In our house the oldest sibling could be called, The Big Boss. She’s not as big as Mom, of course, but, whether the younger three sisters like it or not, they toe her line.

Heaven forbid you mess with The Big Boss (or TBB’s stuff), you see, she will come after you. And once she is after you there is only one place to go, The Biggest (and nicer) Boss of all, i.e. Moi. Somehow, I transform into “base.” TBB can’t touch you if you are attached to the “base,” or at least, she gets in trouble if she does; which is almost as good.

There is usually a lot of chasing around the house and quite a bit of squealing, “Mommy! Mommy!” and then suddenly I am body slammed by a  little person in full retreat from The Big Boss who is on a rampage, usually over somebody touching her stuff.

Horrors. I know.

After an incident this morning consisting of a chase, a squeal and a body slam into “base,” the littlest drew this picture on a napkin moments before leaving for school:

clazy hair

It is a picture of her biggest sister, The Big Boss, with “clazy hair” (sic).

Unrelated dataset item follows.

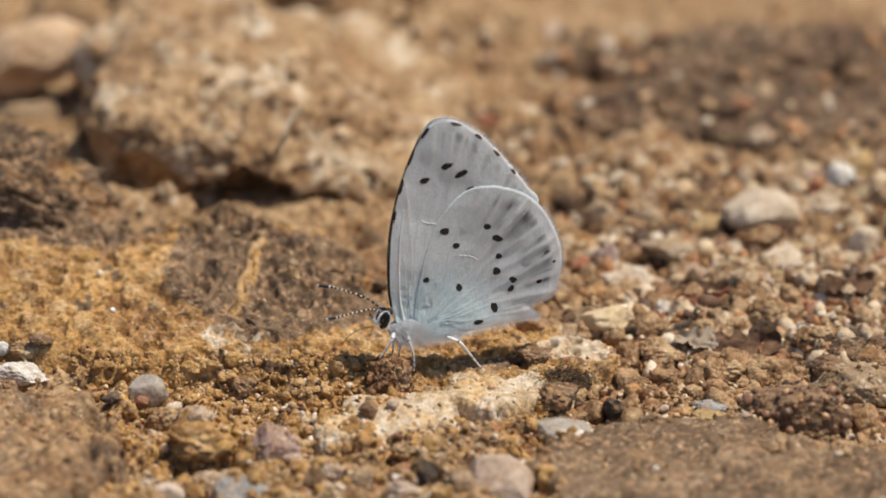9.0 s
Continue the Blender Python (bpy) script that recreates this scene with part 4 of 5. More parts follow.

“I x-ed her out,” she said.

There is some vicious emotion expressed on this napkin. You don’t want to mess with this little peanut, she can hold her own. Especially when peaking out from the relative safety of her mother’s knees.

It’s best to keep on her good side, otherwise, she will X You Out.

“Though she be but little, she is fierce!”

― William Shakespeare, A Midsummer Night’s Dream

Big 'n Little

Big ‘n Little

You don’t want to mess with them, they’re very expressive.